Toutes ces pistes seront ouvertes aux analyses comparatistes qui pourraient notamment apporter un éclairage européen à la scène française (études des répertoires germaniste ou hispaniste par exemple) ou proposer une réflexion sur les différentes formes d'expression du sacré (art pictural et art scénique, conte et théâtre, etc.).
Sur le plan matériel, « Textes et Cultures », avec le soutien de l'IEFR, prend en charge les nuitées, les repas du midi et le repas festif du premier soir. Les déplacements sont à la charge des intervenants ou de leur centre de recherche.
Merci de faire parvenir vos propositions de communication avant le 17 juin 2011 à Béatrice Ferrier (beatrice.ferrier@gmail.com).

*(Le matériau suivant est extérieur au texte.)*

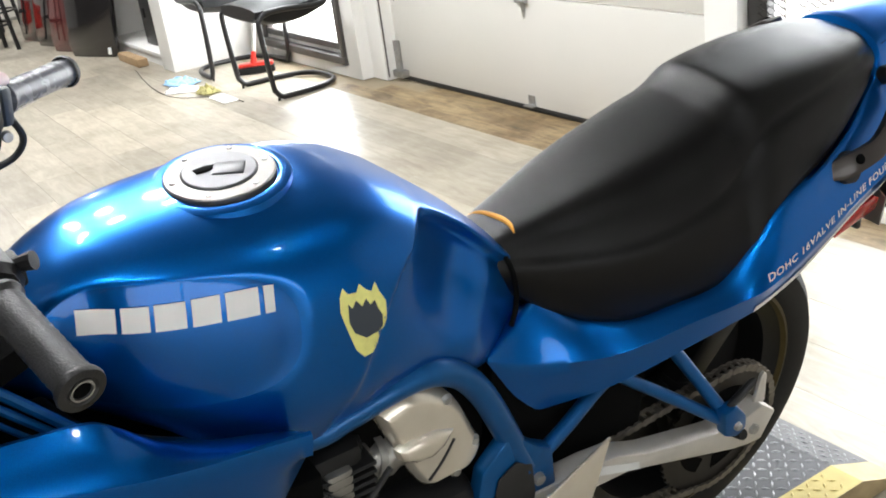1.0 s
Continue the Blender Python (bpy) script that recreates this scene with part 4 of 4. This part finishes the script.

Elles seront examinées par le comité scientifique :
Christelle Bahier-Porte (Maître de conférences, Université Jean Monnet, Saint-Etienne), Charles Coutel (Professeur des universités, Université d'Artois, directeur de l'Institut d'Etude des Faits Religieux), Isabelle de Peretti (Maître de conférences, Université d'Artois), Evelyne Jacquelin (Maître de conférences, Université d'Artois), Régine Jomand-Baudry (Professeur des universités, Université Jean Moulin, Lyon III), Claudine Nédelec (Professeur des universités, Université d'Artois).
(1) Mona Ozouf, La Fête révolutionnaire 1789-1799, Gallimard, 1976.
(2) Jean Starobinski, « Fable et mythologie aux XVIIe et XVIIIe siècles », Le Remède dans le mal, Gallimard, 1989.
(3 )Kosta Loukovitch, L'Évolution de la tragédie religieuse, Droz, 1933.